The shooting commenced and good aim continued as Alex and Nick took down nearly all of their targets.  The rest of The Fellowship was also able to line up quite a few good shots.  After a practice round, we played a game where two people shoot at the same targets until one person hit three of five discs.  This was a fun way to simulate the pressure of racing against competitors and the clock in a biathlon race.  We could hardly imagine the difficulty of pulling off steady shots after skiing a few kilometers, but were intrigued by this idea.  There was discussion of a trail network near Burlington with a target range accessed by the trail that could really motivate people to ski for their shots.

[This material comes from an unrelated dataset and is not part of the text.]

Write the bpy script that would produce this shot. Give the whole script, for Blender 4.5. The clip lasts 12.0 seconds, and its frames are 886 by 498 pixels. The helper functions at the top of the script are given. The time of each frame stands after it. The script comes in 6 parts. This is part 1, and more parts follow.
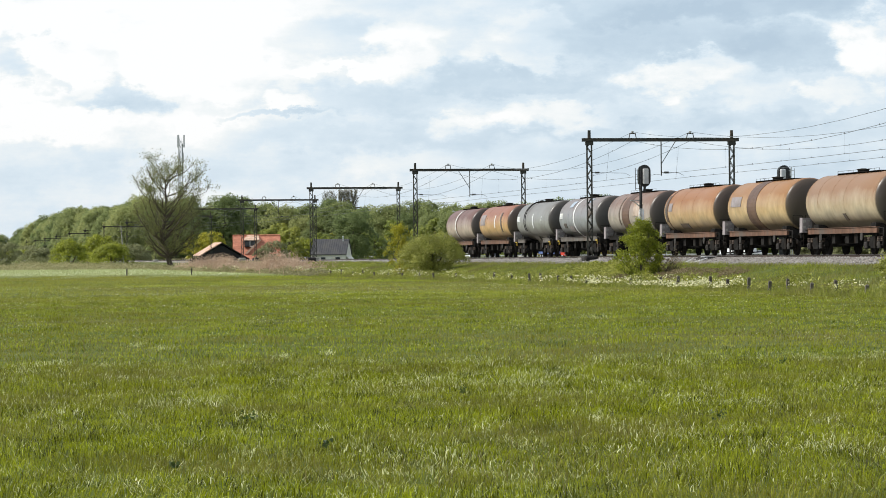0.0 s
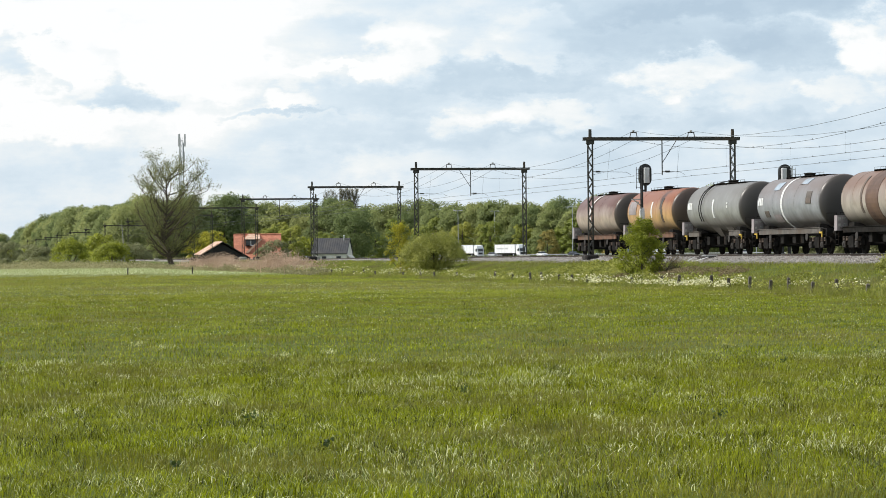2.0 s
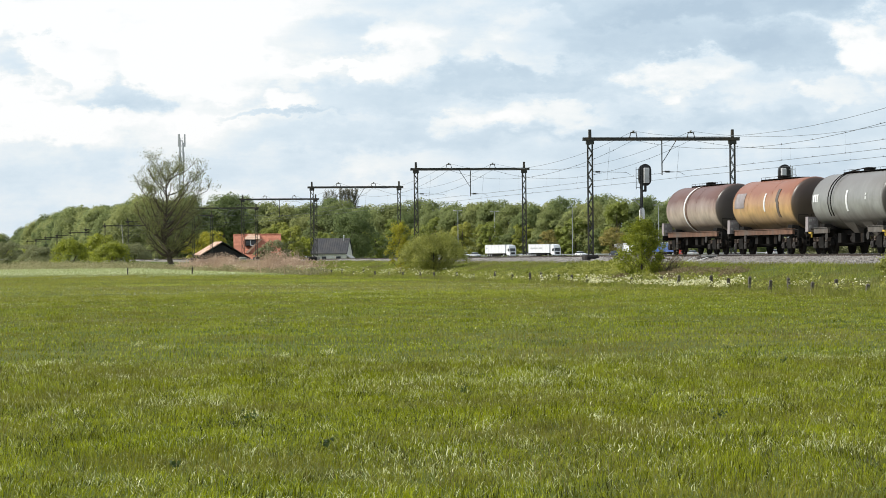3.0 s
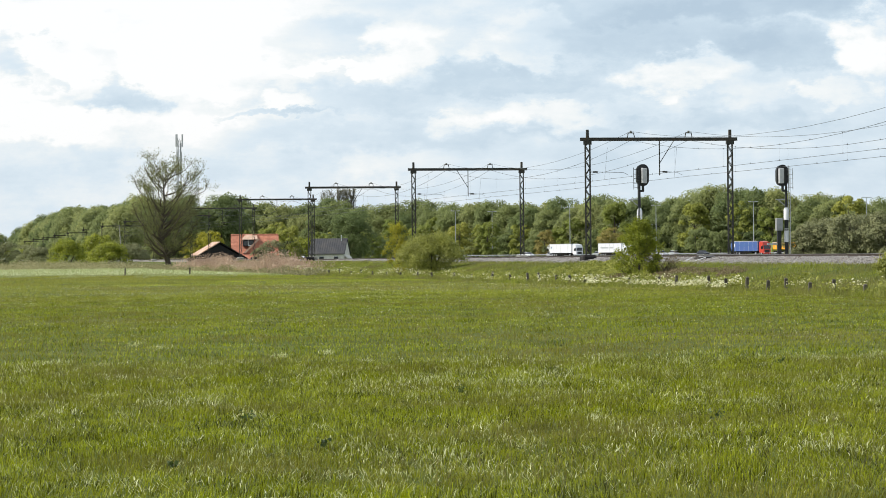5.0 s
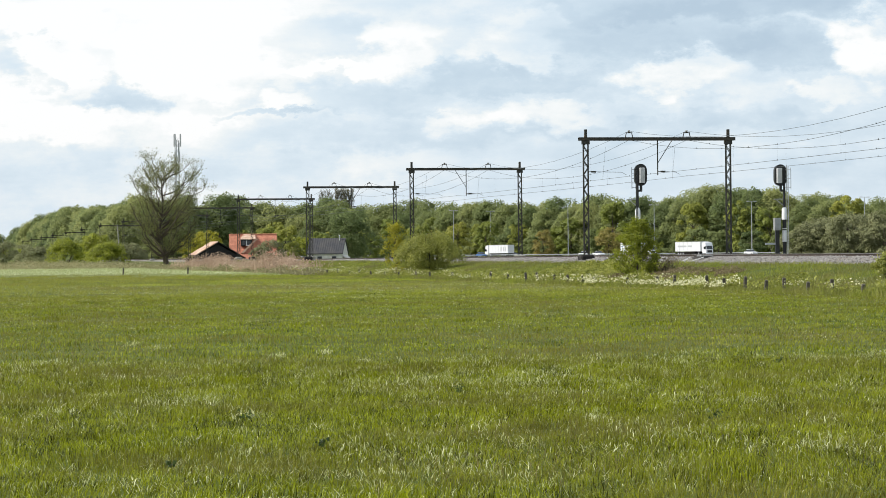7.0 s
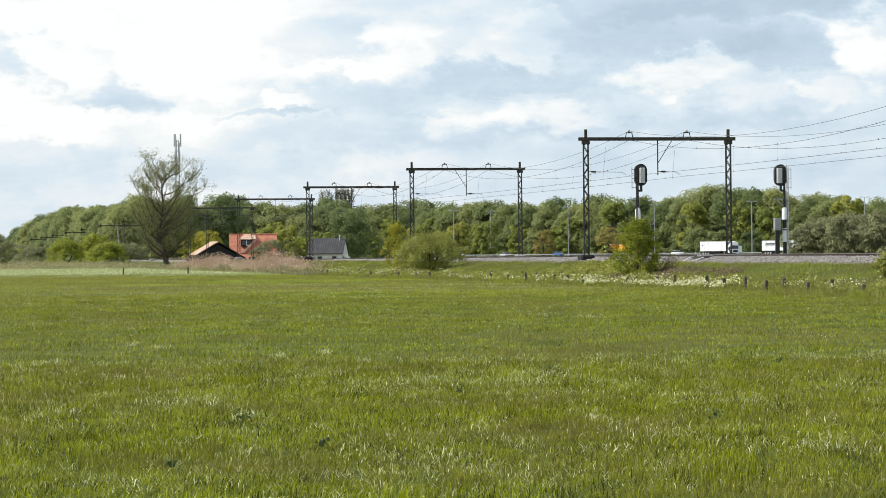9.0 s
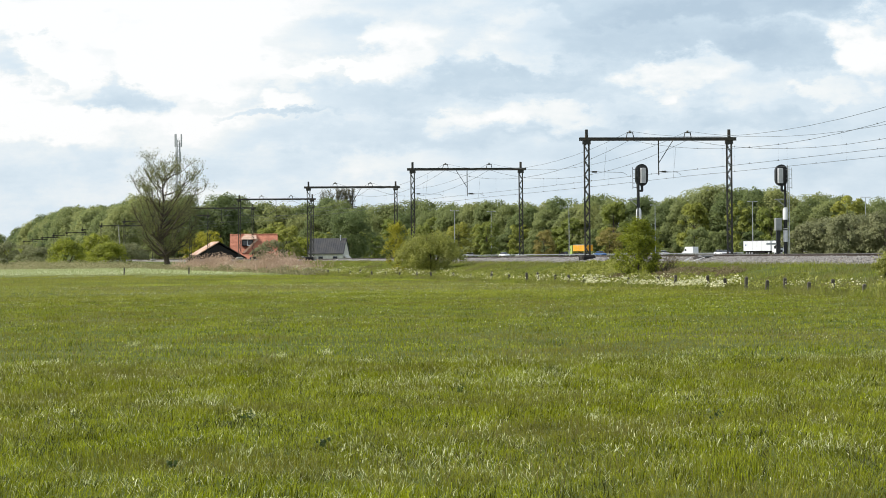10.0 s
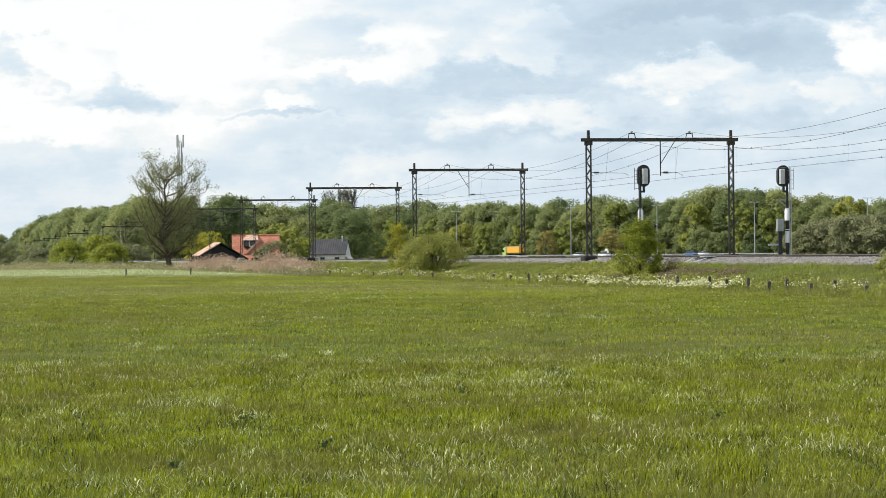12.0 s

We climbed into the van and headed up the bumpy road to Quebec City.  The back of the bus bounced so vigorously that everyone in the last row was repeatedly launched out of their seats.  After an easy border crossing, we had to wait for a long train at three road crossings in a row (Brooke counted 109 cars).  The drive continued for hours as we rocked to the music and belted out “Take On Me” for Mike’s video camera.  We stopped for dinner at Normandin where choosing meals from a picture menu couldn’t even hide our meager knowledge of French.  Near the end of a nice meal with plenty of poutine, The Captain figure out the reason behind Mike’s dislike for mayonnaise.  With full bellies and jovial spirits, we cruised into beautiful Quebec City as Nate looked for the biggest wall to scale.  A fun night of wandering the old town unveiled some treasures of Quebec City including an ice skating rink, groomed ski trial, and the Napoleon tavern.

Friday and Saturday, March 19 and 20, 2004

Our big night out was followed by some rad schussing at Mount St. Anne.  The Fellowship was happy every time we were on skis during the journey, but something about our last day on snow made us particularly enthusiastic.  The perfectly crafted jumps, smooth groomers, and a dusting of powder in the woods entertained us all day long.  This trip had us wondering why the rest of the world couldn’t be more like northern Maine and Canada: community minded and snowy.